Markets went up 4% in July, following a weak end to the 2022 financial year. Volume in the market has been very low, as investors await reporting season to ascertain the impact of rising labour, energy and funding costs.

For the first time in 10 years or more inflation, rising interest rates and how central banks will implement policy in relation to these factors are in play

Regarding the consumer, the following appear favourable:

  • High levels of household equity (excl. more recent 1st home buyers)
  • Tight labour market placing upward pressure on incomes
  • Reasonably low levels of consumer leverage (excl. more recent 1st home buyers)
  • Strong household savings accumulated during the pandemic

As with anything in economics there is a balance, and the following factors will adversely impact the consumer:

  • Inflationary pressures, including non-discretionary items such as energy and food
  • Income rises not keeping pace with inflation (spending power reducing)
  • Falling home prices, negatively affecting sentiment
  • Central banks attempting to impact spending through tight monetary policy (raising rates)
  • Increasing likelihood of a recession (if not already here)

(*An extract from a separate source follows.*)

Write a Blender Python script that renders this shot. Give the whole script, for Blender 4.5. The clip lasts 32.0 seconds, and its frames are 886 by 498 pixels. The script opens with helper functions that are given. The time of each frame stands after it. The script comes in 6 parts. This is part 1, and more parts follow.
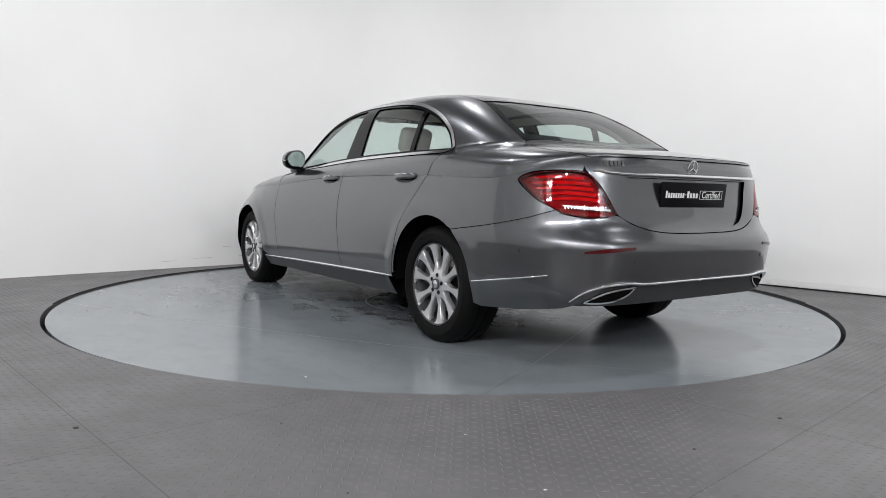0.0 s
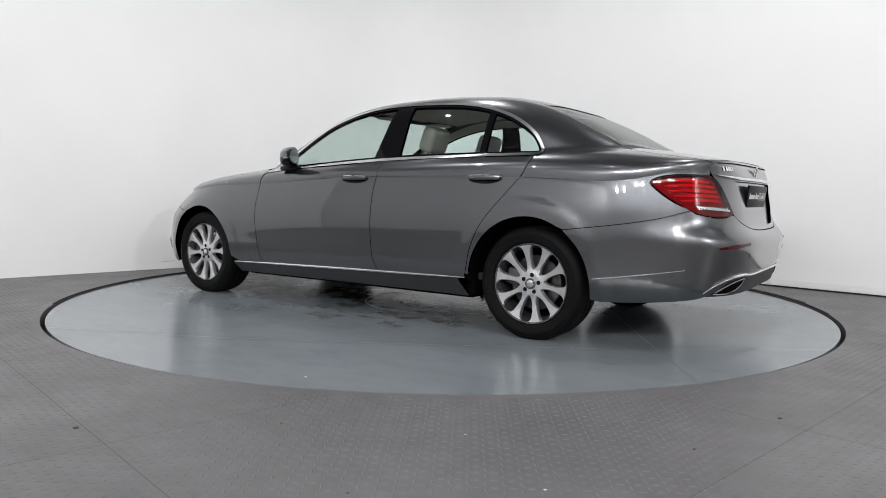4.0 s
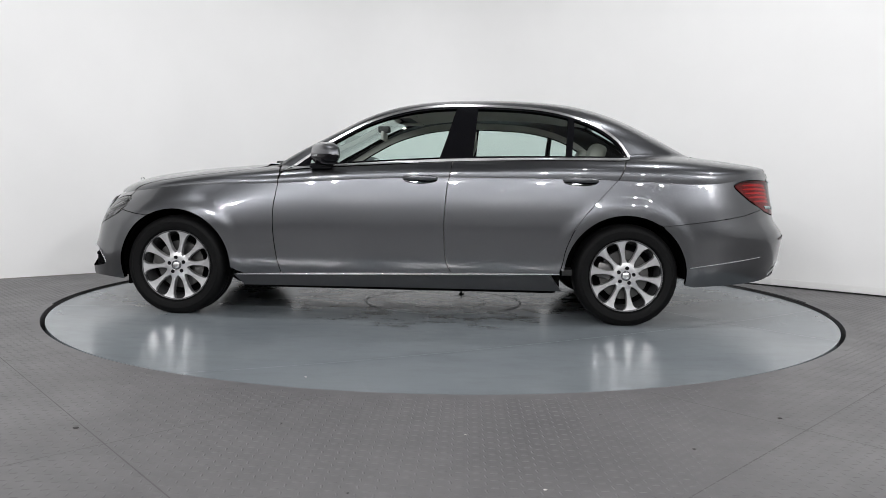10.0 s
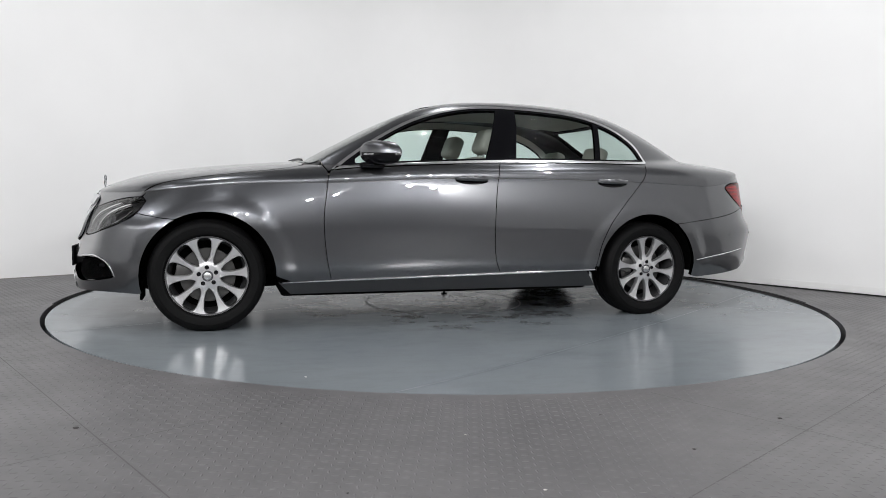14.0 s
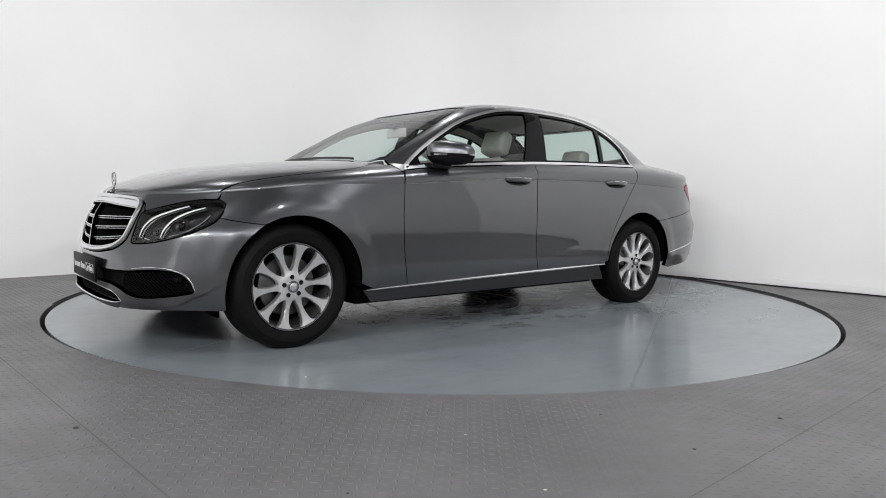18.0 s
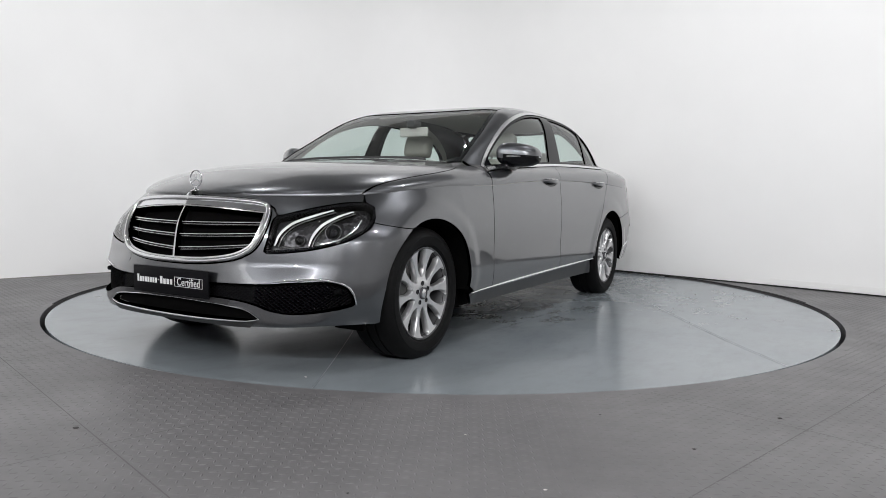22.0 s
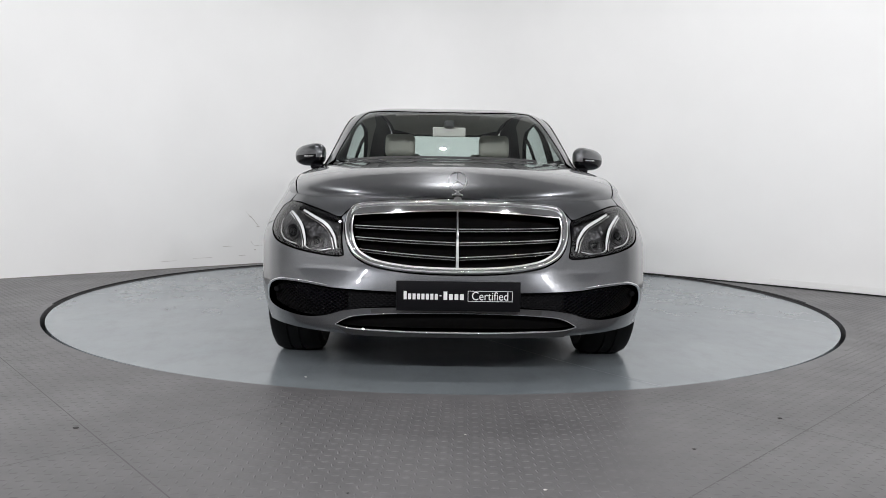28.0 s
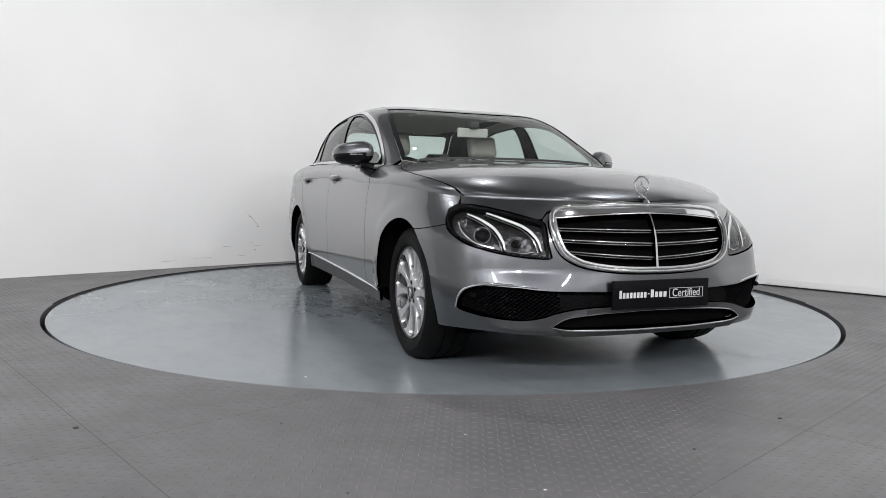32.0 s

Some of the key inputs impacting inflation appear to be moderating, as you may have experienced more recently while filling up your vehicle at the bouser.

Another example is global container shipping costs, which have come down.

 

Central bank policies are driving markets at the moment. Reporting season commences next month, which will provide us the opportunity to see the impact of inflationary pressures on earnings.